I know that I can use `enumerate()` for just the normal case, ie.

``ls = [myfunc(a,i) for a,i in enumerate(a_list)] ``

But I can't figure out how to do it cleanly when there are two `for`s. I couldn't find this question posted previously either.

You are creating a Cartesian product over two lists, so use `itertools.product()` instead of a double `for` loop. This gives you a single iterable you can easily add `enumerate()` to:

``from itertools import product  ls = [myfunc(a, b, i) for i, (a, b) in enumerate(product(a_list, b_list))] ``

For cases where you can't use `product()`, you'd put the multiple loops in a generator expression, then add `enumerate()` to that.

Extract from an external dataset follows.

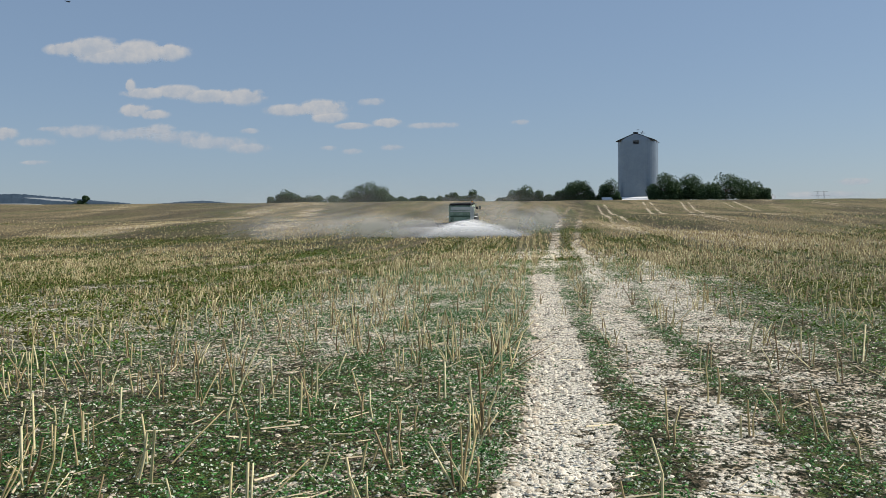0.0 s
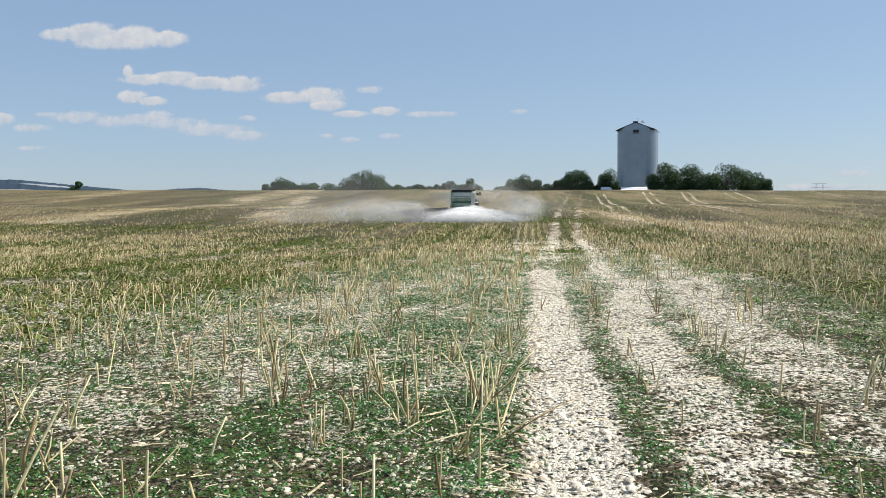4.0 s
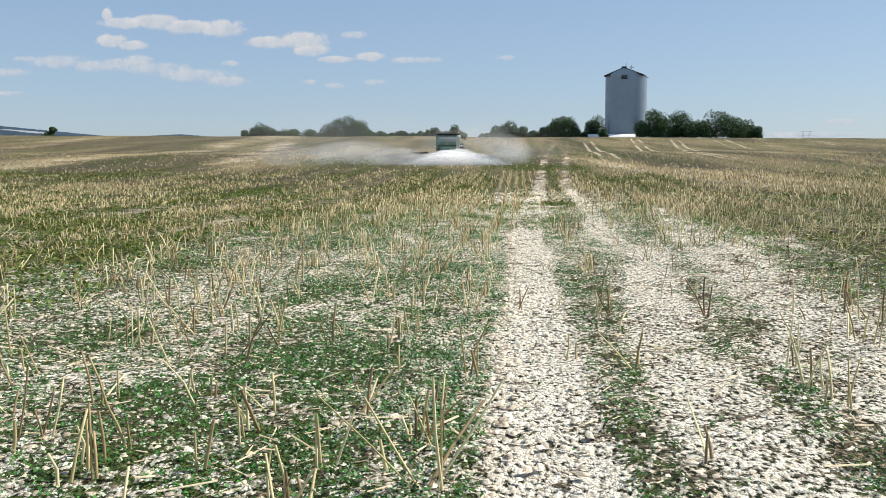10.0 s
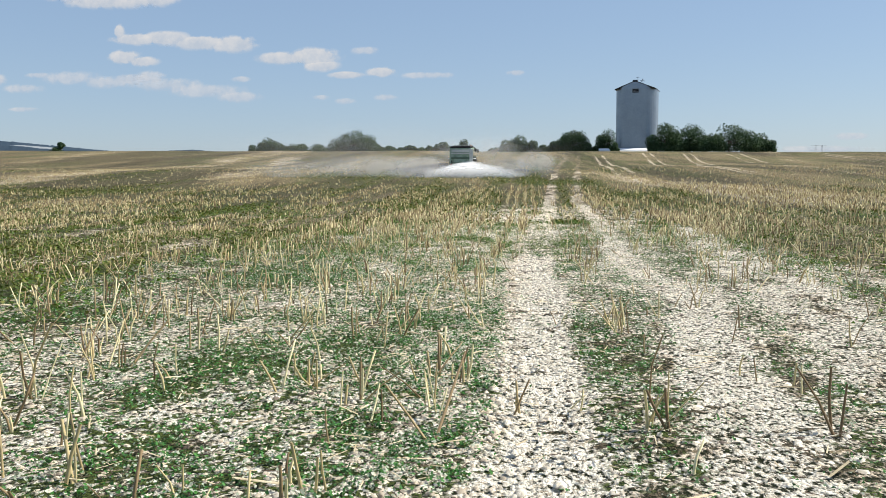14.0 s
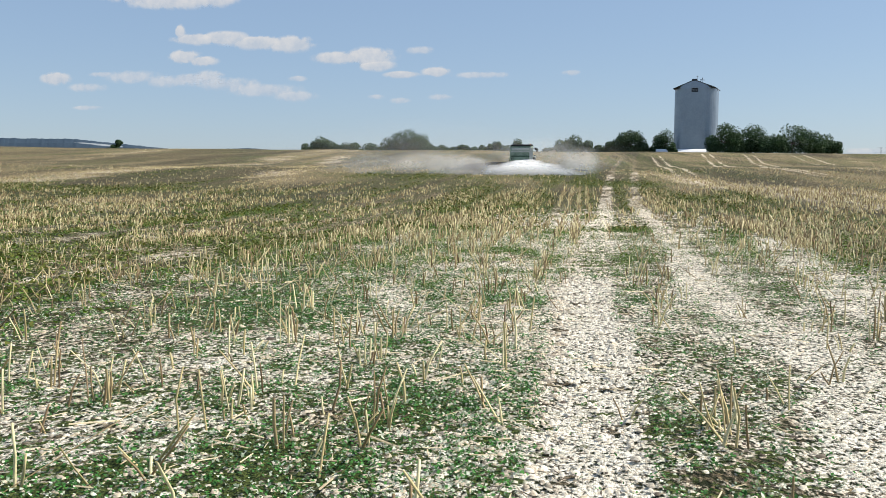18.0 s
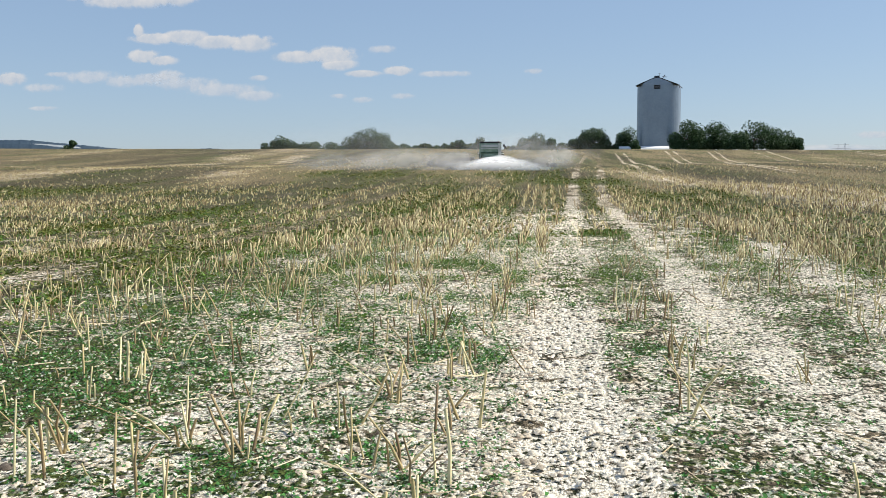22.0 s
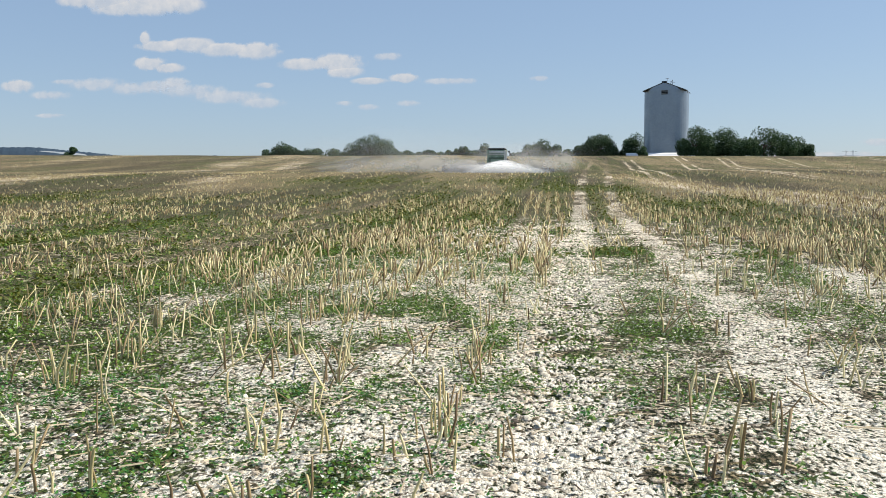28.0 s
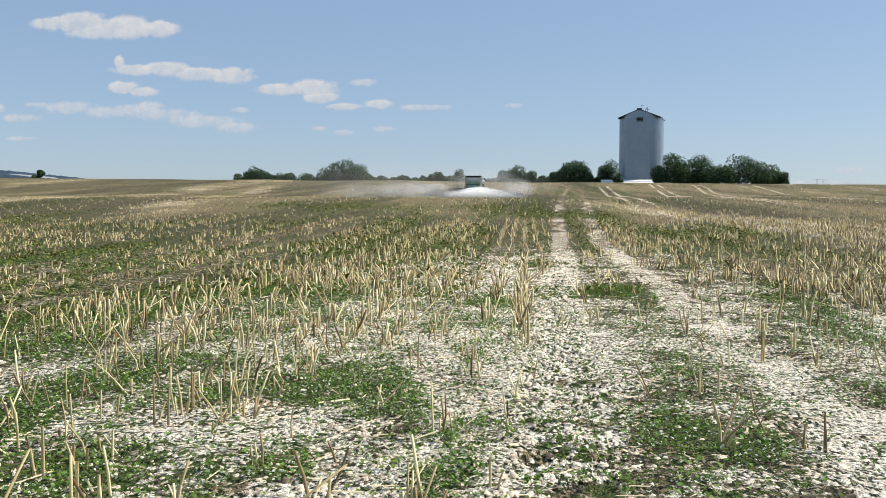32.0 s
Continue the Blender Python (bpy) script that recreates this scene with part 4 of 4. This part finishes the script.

Say you needed to filter some values of `a_list`:

``gen = (a, b for a in a_list if some_filter(a) for b in b_list) ls = [myfunc(a, b, i) for i, (a, b) in enumerate(gen)] ``

Another option is to add a separate counter; `itertools.count()` gives you a counter object that produces a new value with `next()`:

``from itertools import count  counter = count() ls = [myfunc(a, b, next(counter))        for a in a_list if some_filter(a)       for b in b_list] ``

After all, in essence `enumerate(iterable, start=0)` is the equivalent of `zip(itertools.count(start), iterable)`.